For immediate release: February 27, 2013

BLOOMSBURG — Human rights lawyer and native of the eastern European country of Georgia, Anna Valerie Dolidze, will speak at Bloomsburg University of Pennsylvania on the rise of Georgia’s Soviet occupation. The lecture, “Globalization, Criminalization and Protest: The Case of Georgia,” will take place Monday, March 11, at 7 p.m. in Carver Hall, Kenneth Gross Auditorium, and is free and open to the public.

Dolidze, who serves as an adviser to the United Nations on issues of human rights in the former Soviet Union, will discuss processes that shaped the former Soviet state of Georgia, including the influence of crime on the political agenda. She also will speak about the ways people express their grievances to their government and global powers when the politics behind imprisonment take center stage.

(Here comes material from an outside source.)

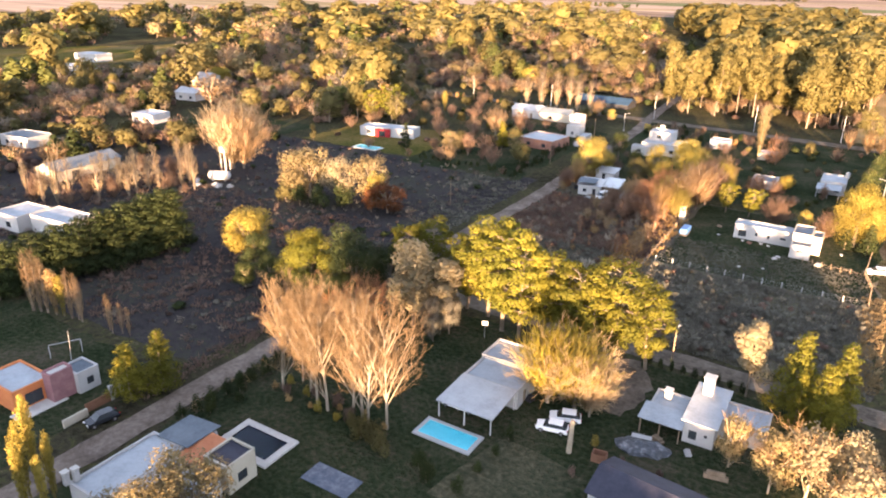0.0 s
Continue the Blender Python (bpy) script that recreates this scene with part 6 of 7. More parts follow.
# poplar rows and hedge of the white house with the pool
for i in range(20):
    tree("sapling", 119.8 + i * 1.56, 183.4 + i * 0.18, 11.0 - 0.13 * i + 1.0 * (i % 3), "twig_tan", "slender bare poplar in a row", "pale_bark", 1.05, group="poplar row", name="poplar_sapling", kinds=3)
for i in range(22):
    tree("sapling", 152 + i * 1.4, 187.2 - i * 0.05, 7.6 + 1.0 * (i % 3), "twig_tan", "slender bare poplar in a row", "pale_bark", 1.05, group="poplar row", name="poplar_sapling", kinds=3)
for i in range(11):
    tree("sapling", 119.6 + 0.3 * (i % 2), 182 - i * 1.8, 10.0 - 0.28 * i + 0.9 * (i % 2), "twig_tan", "slender bare poplar in a row", "pale_bark", 1.05, group="poplar row", name="poplar_sapling", kinds=3)
for i in range(26):
    tree("sapling", 176.5 + 0.5 * math.sin(i), 186.5 - i * 1.25, 7.4 + 0.9 * (i % 4), "twig_tan", "slender bare poplar in a row", "pale_bark", 1.0, group="poplar row", name="poplar_sapling", kinds=3)
for x, y in ((130, 172.5), (131.6, 170.6), (129, 169.4), (168.5, 150.5), (171, 149.4), (173, 151.6)):
    tree("sapling", x, y, 6.4, "twig_tan", "slender bare poplar", "pale_bark", 0.9, name="poplar_sapling", kinds=3)
tree("round", 166, 185, 9, "olive", "dark olive leafy tree", detail=0.6)
tree("round", 167, 151.5, 7.4, "deep", "dark green leafy tree", detail=0.6)
for i in range(11):
    tree("shrub", 121.6 + i * 2.2, 158.2, 4.4 + 0.7 * (i % 3), "deep" if i % 4 else "olive", "dense green hedge conifer along the lawn", wide=0.62, name="hedge_bush", category="hedge", group="hedge along the lawn", detail=0.6)
# south-east gardens
for x, y, h, w in ((114.6, 38.3, 7.4, 1.0), (113.6, 35.2, 9.0, 1.1), (114.8, 32.5, 9.8, 1.1), (114.4, 29.5, 10.4, 1.2), (113.2, 27.0, 10, 1.0)):
    tree("column", x, y, h * 1.12, "amber", "slim golden poplar with thinning leaves", "pale_bark", wide=w * 1.0, name="poplar_tree", detail=0.8)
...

As former president of Georgian Young Lawyers Association, the leading human rights organization in Georgia, Dolidze targeted legal reform, built civil society networks, and advocated for government transparency, accountability, and criminal justice reform.

Dolidze has been quoted in the New York Times, the Wall Street Journal and the Washington Post, and her human rights advocacy work is subject of a forthcoming documentary, “At the Top of My Voice.”

She and her husband, writer, scholar and human rights activist, Irakli Kakabadze, came to Ithaca, N.Y. as part of the Ithaca Cities of Asylum Writers-in-Exile program. She is currently a visiting professor at the University of Ontario, Canada, and a candidate for the Doctor of the Science of Law at Cornell Law School.

Bloomsburg University is one of 14 universities in the Pennsylvania State System of Higher Education. BU serves approximately 10,000 students, offering comprehensive programs of study in the colleges of Education, Business, Liberal Arts and Science and Technology.